[p0pcult]

we can say, ceteris paribus, p(successful outcome|white) > p(successful outcome|nonwhite). That's what I am claiming. It also is possible to say that p(successful outcome|nonwhite) > 0. In fact, both of these things can be true simultaneously.

[bumby]

Right, but aren't we after the joint probability if we're really talking about equity? I.e., we can't make strong claims about an outcome unless we factor in the joint probability across all dimensions.

So, to extend your example, we can't necessarily say p(successful outcome|white)*p(successful outcome|poor) > p(successful outcome|nonwhite)*p(successful outcome|wealthy) until we measure those other socioeconomic conditions. It gets more complicated when we consider they may not all be independent of one another.

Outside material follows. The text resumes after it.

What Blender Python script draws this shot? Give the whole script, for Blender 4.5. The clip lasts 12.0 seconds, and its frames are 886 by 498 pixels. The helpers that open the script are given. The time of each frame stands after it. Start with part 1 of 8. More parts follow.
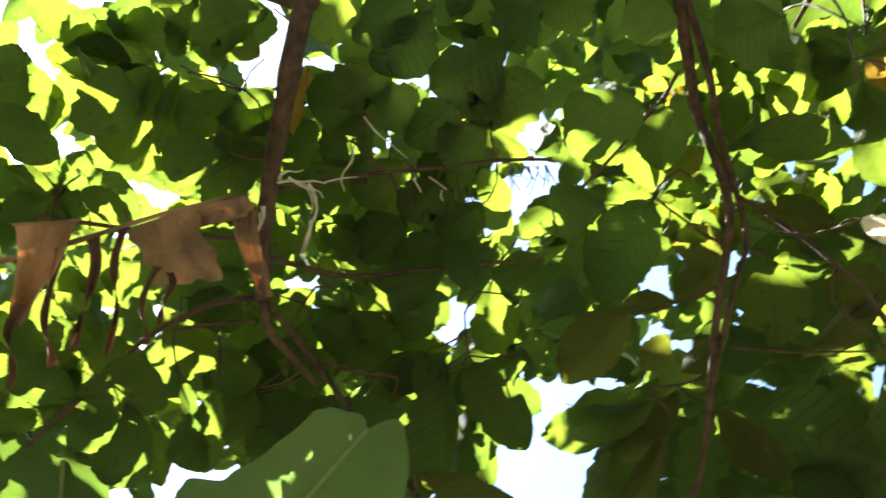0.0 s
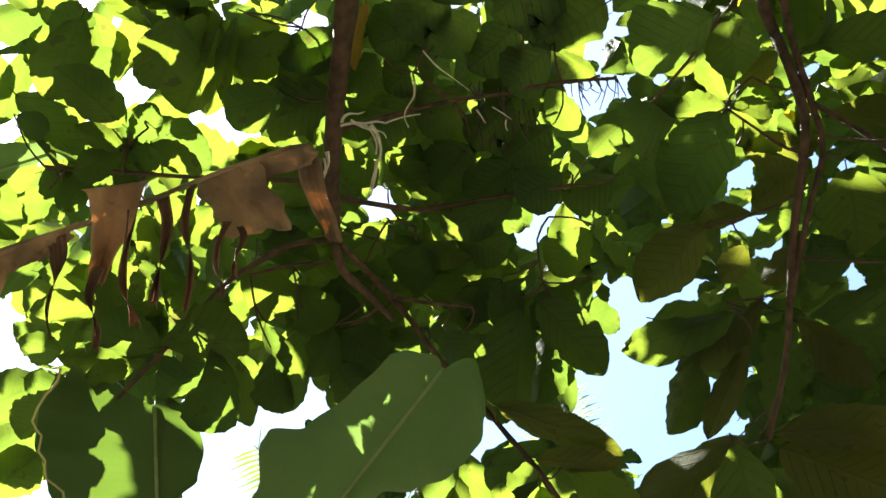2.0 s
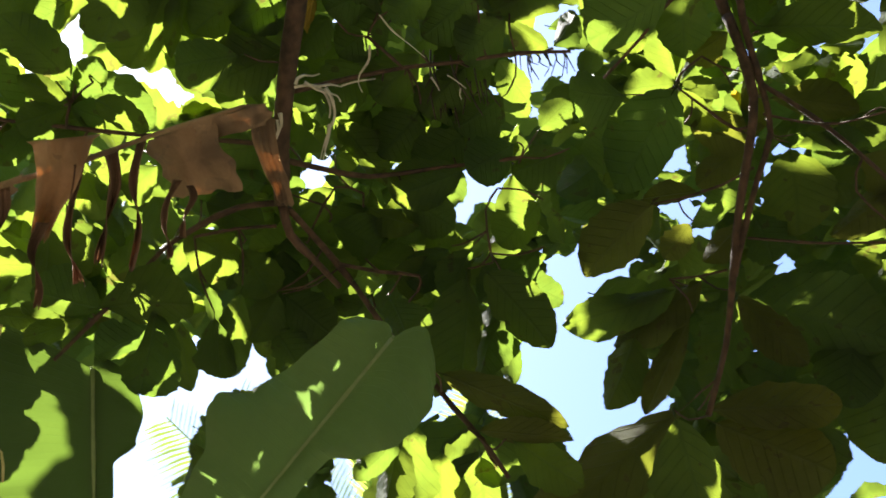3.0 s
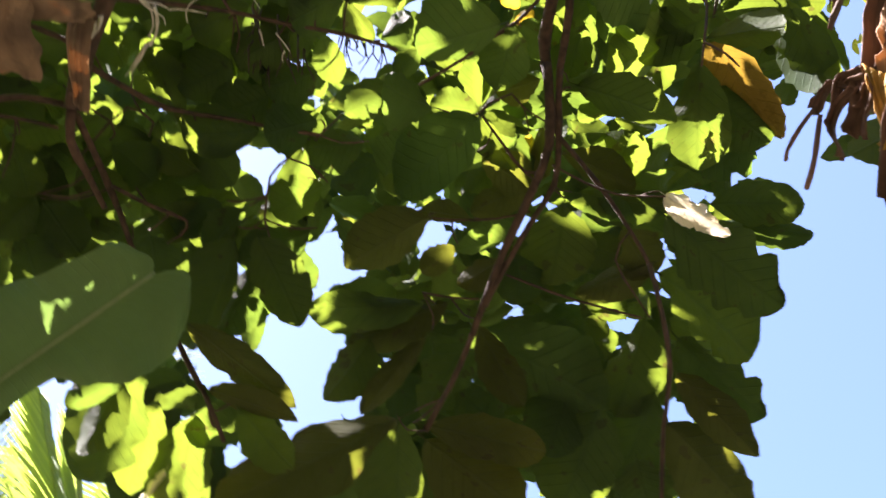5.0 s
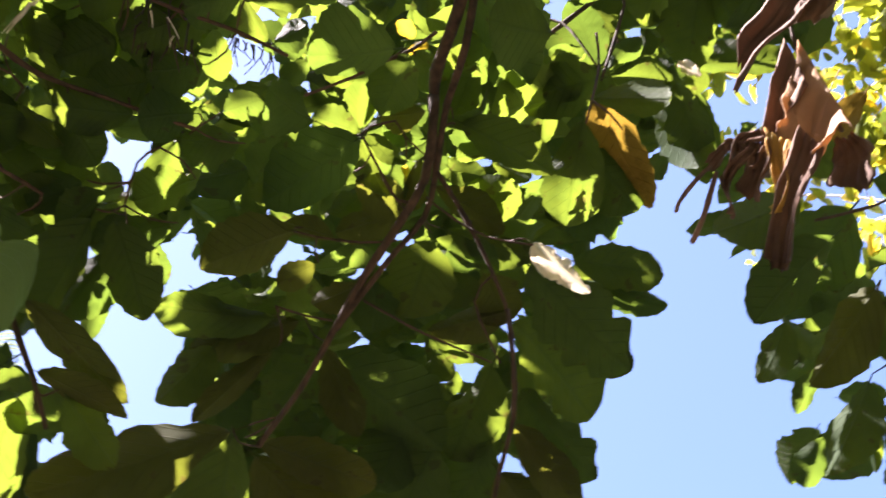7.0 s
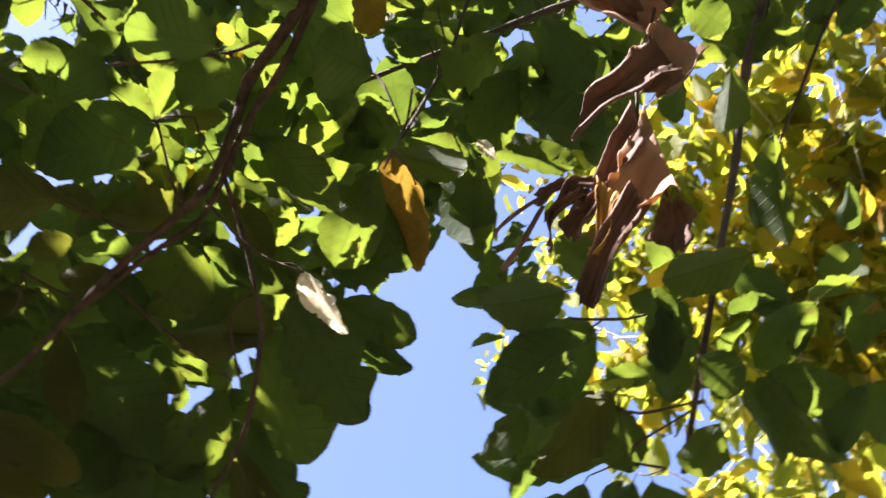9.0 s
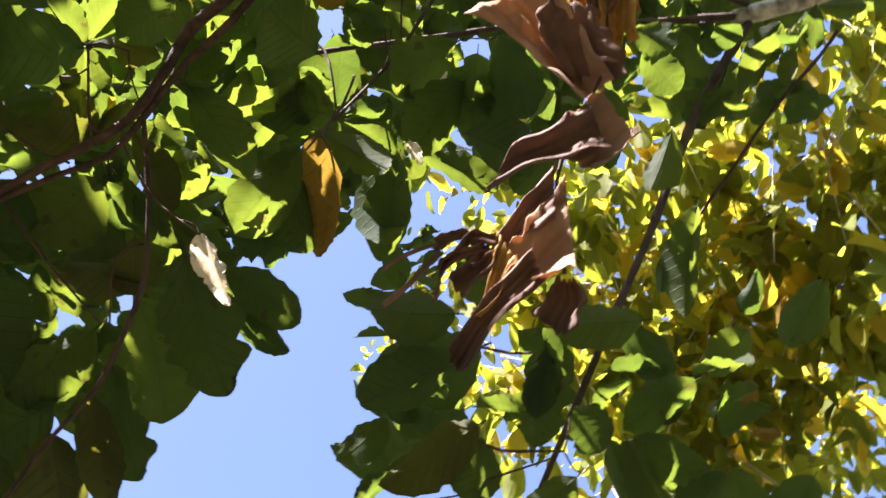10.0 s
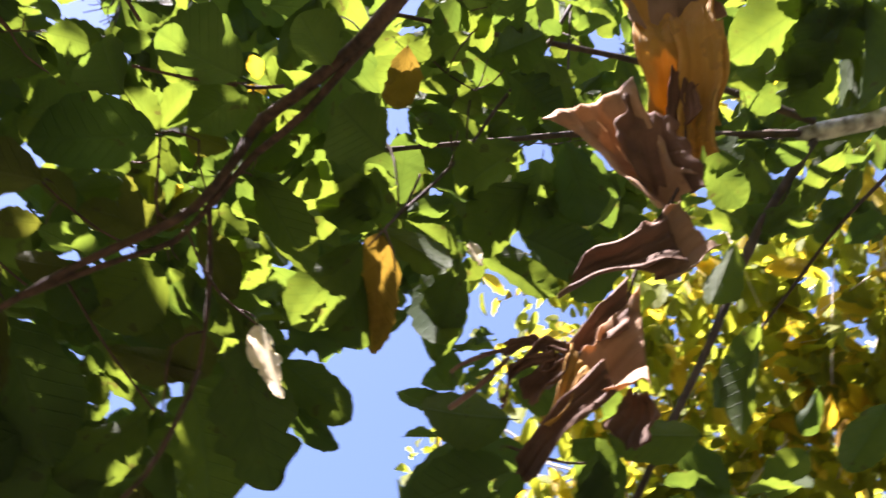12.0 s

And that's just one extra variable. As you say, most agree we are multifaceted individuals. Adding dimensions like p(successful outcome|disability) or p(successful outcome|female) further complicates this as do all the other variables of a social species. So we can't really make strong statements about outcomes of a system very well unless we measure across the entire system of variables. I think that's what people are poking at. We may be able to make conclusions about individual variables but that doesn't always translate to an accurate model of the system at large. It's interesting and perhaps useful, but certainly incomplete. It only works under a "ceteris paribus" assumption, which is to say: "it only works in contrived circumstances that don't reflect reality."